On Friday, two days after posting his letter of protest, Childs witnessed the beginnings of the change he hoped to see. It was happening within his former Cougars teammates.

Coach Mark Pope had asked Childs to read his post during the basketball team’s regular Friday Zoom call. So, the only player in BYU history to surpass 2,000 points and 1,000 rebounds in his career told the other players about how his younger brother once had six police officers point guns at him while he stood for 40 minutes in the cold on the shoulder of a highway as they searched his car, which they said “fit a description.” Then he fielded their questions and listened intently to their self realizations.

“I wasn’t surprised by the questions,” Childs said. “They have really big hearts and are all wondering, ‘What can I do?’”

Pope has been holding these team calls for months, playfully calling them “Storytime with Mr. Pope.” At first they consisted of biographies, but as the social climate changed, so did their focus. Over the past three weeks, Pope has been encouraging his players, the vast majority of whom are white, to closely examine and question their beliefs and their actions, especially when it comes to race.

It’s part team bonding, part civics class.

“We’ve been struggling with this as a team,” Pope said. He added, “We’ve been challenging each other and have been having unbelievable conversations. The guys have been actively trying to figure out things they could do that are productive.”

Childs said his Cougars teammates have never treated him as anything other than one of them. In his Instagram post, however, he detailed an incident that occurred while he was a student-athlete at BYU. He said he was pulled over and had a lengthy exchange with an officer who did not believe the car Childs was driving was his own.

As he grew to be 6-foot-8, 230 pounds, Childs said confrontations caused by his dark skin became less frequent. In his youth, though, he said he was followed in stores and accused of shoplifting, had racial slurs shouted at him and had his life threatened on multiple occasions.

Pope, who is entering his second year at BYU, said he knew nothing of that past. That realization clearly pained the coach.

“Literally, we have shared, like, some of the most intimate, personal fears and worries and ambitions about him striving for his dreams. And the trust that I think we’ve shared together in each other, I think has had unbelievable depth,” Pope said. “And so how does it happen that we have shared that, in all honesty, like a really, really beautifully intimate relationship? How is it we’ve shared that and we haven’t shared this part? Right?

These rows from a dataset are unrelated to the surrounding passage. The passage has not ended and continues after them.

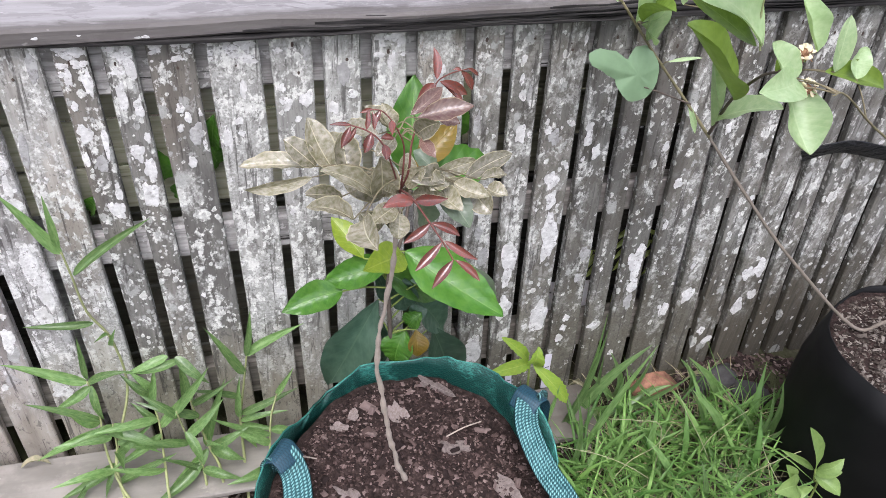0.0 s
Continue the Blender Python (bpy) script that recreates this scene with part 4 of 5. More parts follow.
def dead_leaf_mesh(name, material, seed):
    """A torn flat scrap of a dry leaf, one long along +y, with a ragged rim and one lifted corner."""
    rng = random.Random(seed)
    bm = bmesh.new()
    uv = bm.loops.layers.uv.new("UVMap")
    ph = rng.uniform(0, 90)
    hub = bm.verts.new((0, 0.5, 0.06))
    where, rings = {hub: (0.5, 0.5)}, []
    for f in (0.5, 1.0):
        ring = []
        for k in range(26):
            a = 2 * math.pi * k / 26
            r = 0.5 * (1 + 0.75 * noise.noise((ph, 1.3 * math.cos(a), 1.3 * math.sin(a))) + 0.20 * noise.noise((ph + 5, 4 * math.cos(a), 4 * math.sin(a))))
            x, y = r * f * math.cos(a), 0.5 + r * f * math.sin(a)
            v = bm.verts.new((x, y, 0.05 + f * 0.30 * noise.noise((x * 2.2, y * 2.2, ph)) + 0.12 * f * f * max(0, math.cos(a - ph))))
            where[v] = (0.5 + x, y)
            ring.append(v)
        rings.append(ring)
    faces = [(hub, rings[0][k], rings[0][(k + 1) % 26]) for k in range(26)]
    faces += [(rings[0][k], rings[1][k], rings[1][(k + 1) % 26], rings[0][(k + 1) % 26]) for k in range(26)]
    for vs in faces:
        f = bm.faces.new(vs)
        for lp in f.loops:
            lp[uv].uv = where[lp.vert]
    return mesh_of(name, bm, material, True)


SCRAPS = [dead_leaf_mesh("dry_leaf", M_DRY, 40 + k) for k in range(8)]
# dry leaves on the soil: base, tip, width, spin
for i, row in enumerate((
        (0.030, -0.300, 0.402, 0.062, -0.345, 0.402, 0.034, 10), (0.110, -0.245, 0.396, 0.160, -0.290, 0.398, 0.024, 30), (-0.085, -0.322, 0.400, -0.052, -0.345, 0.408, 0.022, 0),
        (-0.045, -0.300, 0.400, -0.030, -0.320, 0.408, 0.025, 20), (0.110, -0.410, 0.402, 0.160, -0.425, 0.402, 0.03, 0), (0.07, -0.55, 0.40, 0.12, -0.60, 0.40, 0.05, 0),
        (-0.10, -0.47, 0.40, -0.05, -0.50, 0.402, 0.03, 0), (0.19, -0.50, 0.395, 0.22, -0.55, 0.395, 0.035, 15))):
    tagged(place_leaf("dry_leaf", SCRAPS[i % 8], None, row, 1.0, Vector((0, 0, 1))), "torn grey-brown dry leaf lying on the soil", "leaf", "dry leaves")
for a, b in (((0.125, -0.395, 0.404), (0.200, -0.372, 0.402)), ((-0.165, -0.385, 0.398), (-0.120, -0.395, 0.402))):
    tw = new("twig", mesh_of("twig", tube([a, (0.5 * (a[0] + b[0]), 0.5 * (a[1] + b[1]) + 0.002, 0.405), b], 0.0017, 0.0012, 5, 3), M_STEM))
    tagged(tw, "thin pale twig lying on the soil", "twig", "twigs")


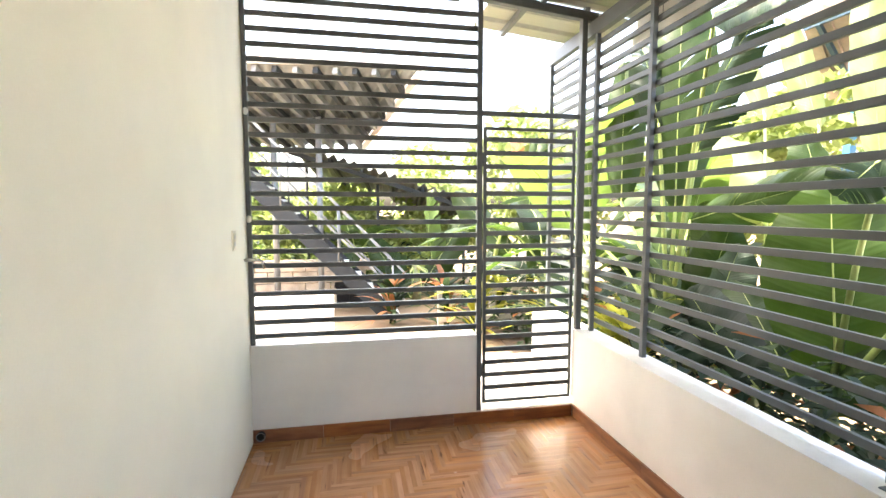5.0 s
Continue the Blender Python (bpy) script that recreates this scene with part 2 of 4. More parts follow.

“And I think it speaks to maybe some of this stuff that’s missing in just national dialogue.”

Creating a catalyst for that dialogue, especially in Utah, where Black people and those of mixed race combined make up just 2.1% of the population, was Childs’ intention. The responses to his post reflect its efficacy in that purpose. In two days, it received nearly 17,000 likes and numerous comments, many of which thanked him for bringing his personal history of mistreatment to light.

“Because there are not so many Black people here, it only makes sense that most people here haven’t been around Black people,” Childs said. “They don’t have them in their lives, so it only makes sense they think this happens in other places, it doesn’t happen here. But the way people have been receptive and loving and willing to listen and look at themselves in the mirror has been awesome.”

Expected to be a late first- or early second-round pick in the 2020 NBA Draft, speaking out could hurt Childs’ stock. He said he considered that, but the NBA is more encouraging of its players taking a stand on social issues than other major professional sports leagues. And ultimately, he said he felt he had little choice if he wanted to be on the right side of history.

“It’s one of those things,” he said. “What are you going to be able to tell your kids and grandkids? Did you stand up and speak when the time was right or did you stay silent?”

Those are the same kinds of questions Pope is asking this season’s Cougars. He’s also asking those questions of himself. And he doesn’t want it to stop there. He wants his conversations with his players and staff to lead to them having conversations with their family and friends. He wants them to see the protesters marching through the streets of downtown Salt Lake City every day for nearly three weeks straight and realize their actions resonate as much as any of their chants or signs.

“If we don’t come out of this making progress, shame on us,” Pope said. “If we don’t come out of this individually as families, as a community, as a country making serious, quick, drastic progress, then shame on us. So we need to do it. It’s important.”